Analyse
Syndrome coronarien aigu : traitement invasif précoce ou non ?
Nous avons dernièrement souligné dans la revue Minerva la difficulté d’un diagnostic de syndrome coronarien aigu (SCA), en particulier en médecine générale (1,2). Si nous avons publié plusieurs analyses concernant le traitement médicamenteux post SCA (3-12), nous n’avons pas encore abordé l’intérêt d’un traitement invasif précoce versus stratégie non invasive.
Wallentin et al. (13) publient en 2016 les résultats sur 15 ans de suivi d’une telle comparaison, spécifiquement chez des patients présentant un SCA sans élévation du segment ST. En 1999, leur étude FRISC-II (14) avait été la première RCT publiée montrant un bénéfice, en termes de survenue d’un critère de jugement composite (décès ou infarctus du myocarde), d’un traitement invasif précoce (n = 1222) versus non invasif (n = 1235) chez des patients des pays nordiques présentant un SCA sans élévation du segment ST, et ceci sur un suivi de 6 mois. Les auteurs publient en 2016 les résultats connus pour 99% des patients initialement randomisés. Le délai de survenue du critère composite primaire précité est de 549 jours (avec IC à 95% de 204 à 888 ; p = 0,002) plus long après une intervention invasive initiale. Cet effet est plus important chez les non-fumeurs (gain moyen de 809 jours avec IC à 95% de 402 à 1175), en cas d’élévation initiale de la troponine comme signe de nécrose myocardique (gain moyen de 778 jours avec IC à 95% de 357 à 1165). C’est surtout le délai de survenue d’un infarctus du myocarde qui influence les résultats, l’effet favorable initial (jusqu’à 2 ans post intervention) observé sur les décès n’étant pas maintenu à plus long terme. A noter, un taux de décès de 40% sur ces 15 ans de suivi, en majorité de cause non cardiaque.
Deux méta-analyses (7 RCTs avec un total de 8375 patients (15) et 8 RCTs incluant un total de 3075 femmes et 7075 hommes (16)) avaient confirmé un bénéfice (à 2 ans) d’un traitement invasif initial.
Un suivi sur 10 ans d’une RCT incluant 1810 patients (17) avait montré un bénéfice en termes de mortalité à 5 ans en faveur d’un traitement invasif initial, bénéfice non prouvé à 10 ans de suivi.

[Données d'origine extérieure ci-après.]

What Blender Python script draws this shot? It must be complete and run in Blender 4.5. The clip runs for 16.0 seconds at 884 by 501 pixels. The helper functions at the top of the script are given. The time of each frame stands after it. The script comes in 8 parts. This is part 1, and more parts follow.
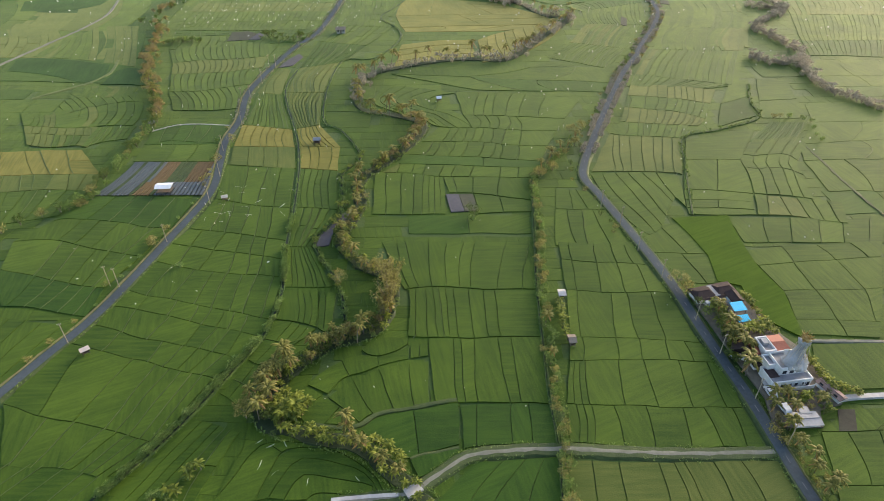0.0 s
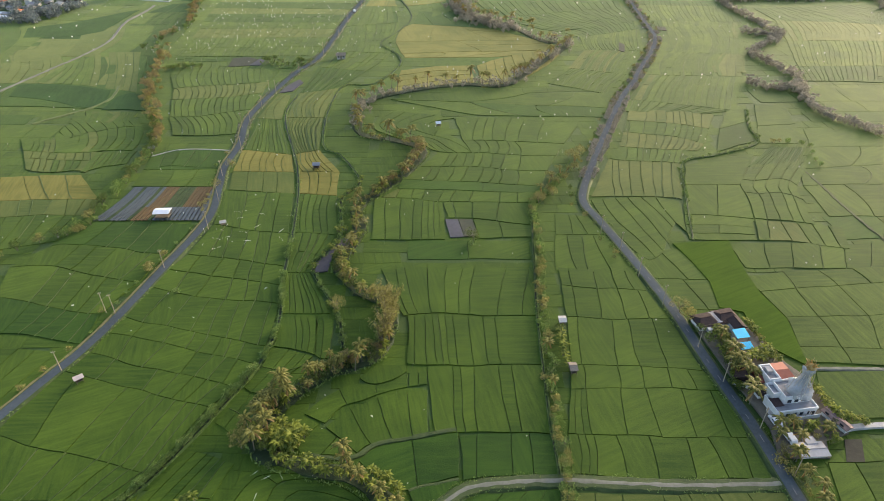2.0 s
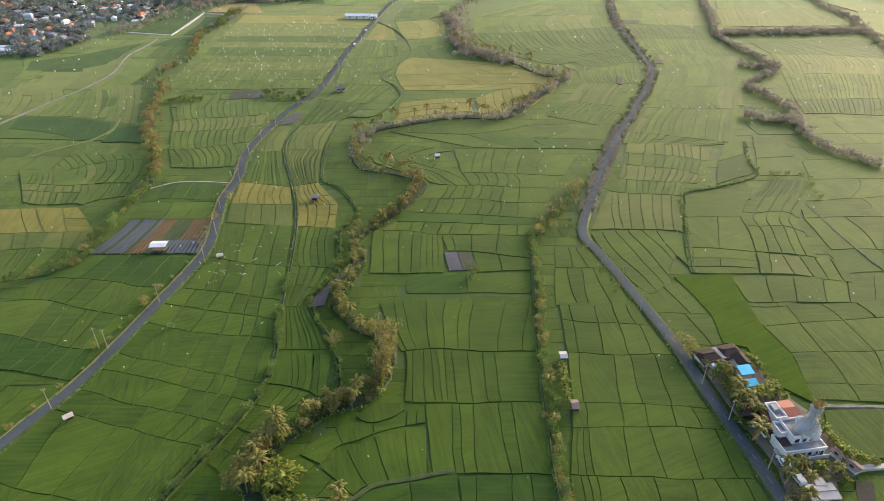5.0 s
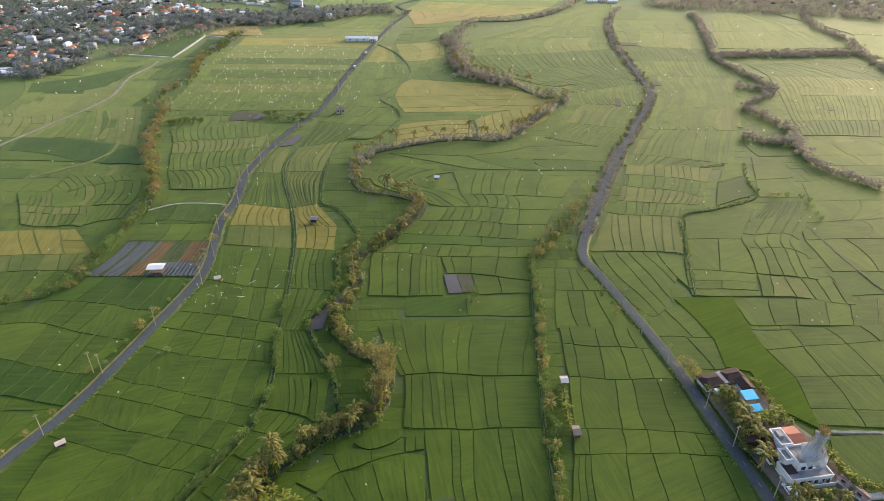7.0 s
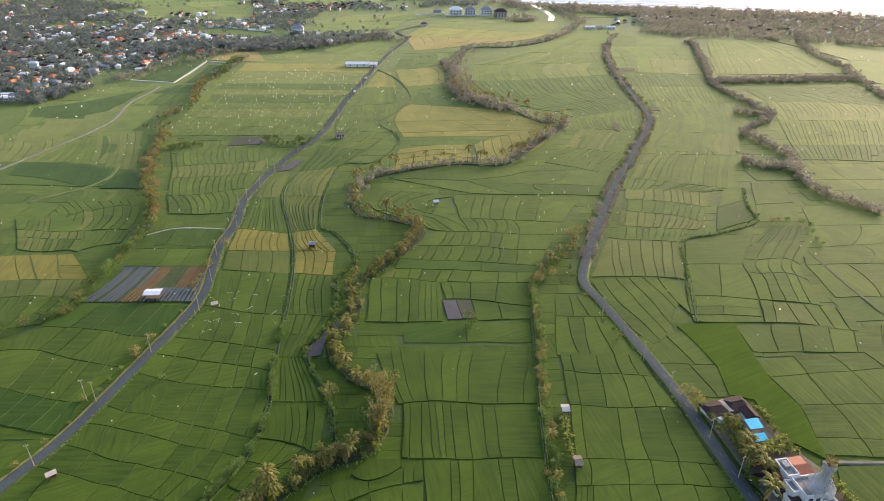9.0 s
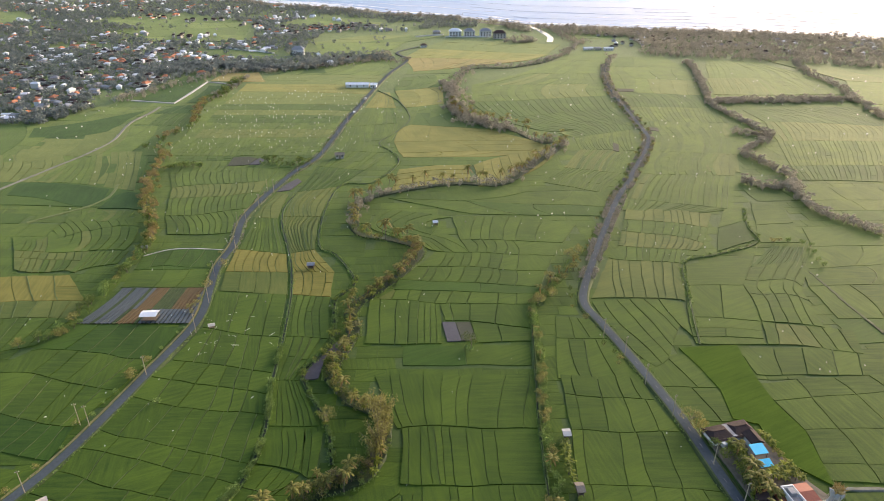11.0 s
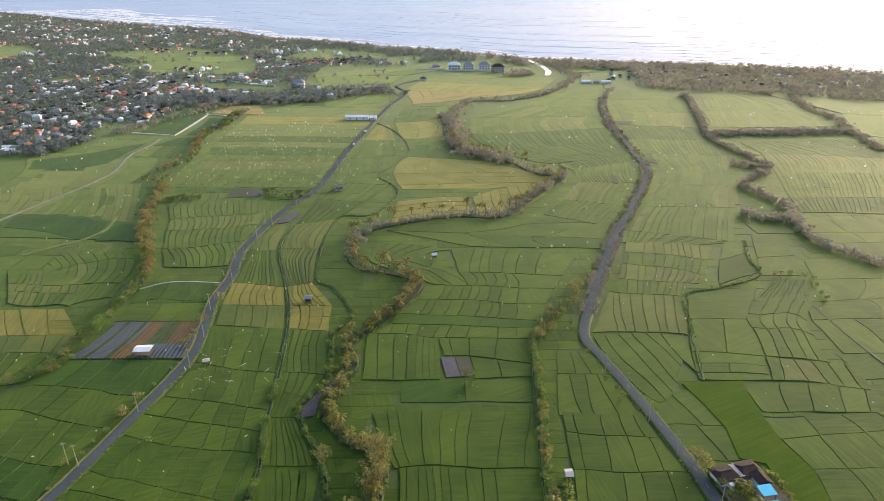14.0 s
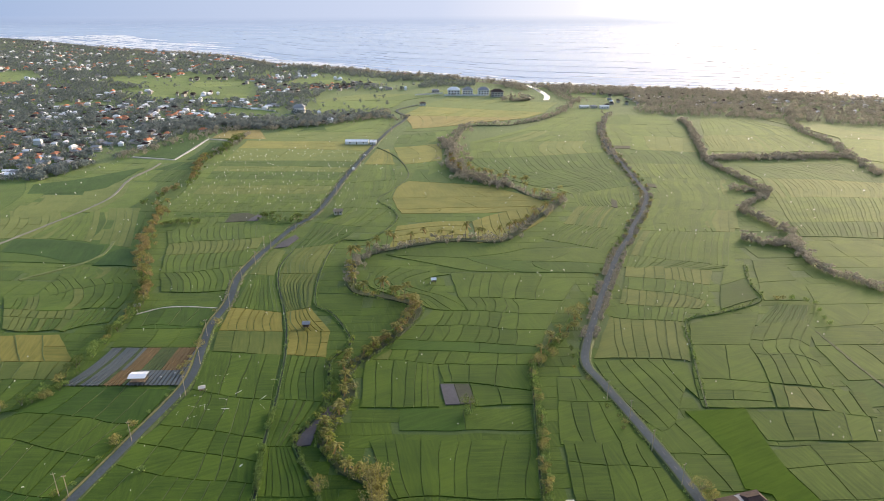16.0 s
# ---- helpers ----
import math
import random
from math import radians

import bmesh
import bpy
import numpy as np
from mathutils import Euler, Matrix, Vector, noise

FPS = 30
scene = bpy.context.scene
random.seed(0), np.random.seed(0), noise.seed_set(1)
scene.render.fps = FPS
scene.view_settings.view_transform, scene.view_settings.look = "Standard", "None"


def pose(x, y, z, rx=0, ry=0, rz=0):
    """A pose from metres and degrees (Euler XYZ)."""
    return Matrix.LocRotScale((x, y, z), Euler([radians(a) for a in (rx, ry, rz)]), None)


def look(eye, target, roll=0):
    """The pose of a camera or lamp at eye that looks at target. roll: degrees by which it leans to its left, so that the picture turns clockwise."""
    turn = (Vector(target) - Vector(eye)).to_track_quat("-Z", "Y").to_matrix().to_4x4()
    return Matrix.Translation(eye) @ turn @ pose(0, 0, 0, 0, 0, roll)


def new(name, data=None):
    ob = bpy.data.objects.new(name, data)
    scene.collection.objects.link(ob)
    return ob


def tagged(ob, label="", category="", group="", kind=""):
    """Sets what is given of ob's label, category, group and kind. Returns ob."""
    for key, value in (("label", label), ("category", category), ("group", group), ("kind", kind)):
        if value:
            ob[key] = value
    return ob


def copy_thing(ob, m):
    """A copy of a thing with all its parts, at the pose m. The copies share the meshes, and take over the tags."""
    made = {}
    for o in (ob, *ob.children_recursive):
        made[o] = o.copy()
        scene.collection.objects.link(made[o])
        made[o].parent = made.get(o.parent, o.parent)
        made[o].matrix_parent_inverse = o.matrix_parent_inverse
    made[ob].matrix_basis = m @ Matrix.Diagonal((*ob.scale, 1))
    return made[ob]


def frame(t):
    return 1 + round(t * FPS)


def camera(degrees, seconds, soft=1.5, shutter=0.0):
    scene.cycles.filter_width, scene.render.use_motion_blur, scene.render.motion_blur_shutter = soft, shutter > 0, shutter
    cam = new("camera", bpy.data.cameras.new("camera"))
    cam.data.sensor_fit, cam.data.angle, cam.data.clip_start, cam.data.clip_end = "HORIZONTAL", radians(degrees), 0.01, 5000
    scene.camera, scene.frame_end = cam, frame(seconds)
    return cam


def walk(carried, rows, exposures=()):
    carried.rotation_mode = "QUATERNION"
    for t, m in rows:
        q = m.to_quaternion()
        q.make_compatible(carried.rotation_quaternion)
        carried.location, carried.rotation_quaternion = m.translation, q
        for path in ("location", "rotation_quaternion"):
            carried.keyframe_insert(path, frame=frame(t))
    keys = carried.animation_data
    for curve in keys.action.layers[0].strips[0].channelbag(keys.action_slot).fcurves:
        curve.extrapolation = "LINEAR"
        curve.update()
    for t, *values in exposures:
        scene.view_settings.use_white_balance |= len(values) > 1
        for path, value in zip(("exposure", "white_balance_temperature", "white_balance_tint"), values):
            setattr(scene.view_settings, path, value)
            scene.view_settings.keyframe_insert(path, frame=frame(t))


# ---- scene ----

Wallentin et al. proposent d’interpréter ces données à la lumière de 2 éléments : la mortalité observée est en majorité de cause non cardiaque et la mortalité cardiaque faible observée à long terme dans les 2 groupes de traitement peut être liée à de nouvelles procédures invasives (dans les 2 groupes) en cas de nouvel incident myocardique ischémique.
Conclusion
Les résultats à 15 ans de suivi d’une RCT abordant l’intérêt d’un traitement invasif précoce versus stratégie non invasive spécifiquement chez des patients présentant un SCA sans élévation du segment ST montrent un bénéfice, en termes de délai de survenue d’un critère de jugement composite (décès ou infarctus du myocarde), du traitement invasif précoce versus traitement non invasif.
Pour la pratique
Le guide de pratique clinique de la Société Européenne de Cardiologie publié en 2015 (18) recommande (preuves fortes), sans spécifier d’âge, une stratégie invasive rapide (voir ci-dessous les délais) chez les patients avec NSTEMI présentant des symptômes récurrents et chez ceux qui présentent au moins un critère de risque élevé. Dans les 24 heures si un de ces critères de risque élevé est : modification pertinente de la troponinémie, modifications dynamiques du segment ST ou de l’onde T (symptomatiques ou silencieuses), ou score GRACE > 140. Dans les 72 heures si un de ces critères de risque élevé est : diabète de type 2, eGFR < 60 ml/min/1,73 m², fraction d’éjection ventriculaire gauche < 40%, angor précoce post infarctus, PCI récent, ou antécédent de CABG, ou score GRACE de 109 à 140.
Un tel choix était également défendable au-delà de 80 ans pour des personnes bien sélectionnées (19,20). Les résultats de suivi sur 15 ans de l’étude de Wallentin et al. discutée ici confortent ces recommandations.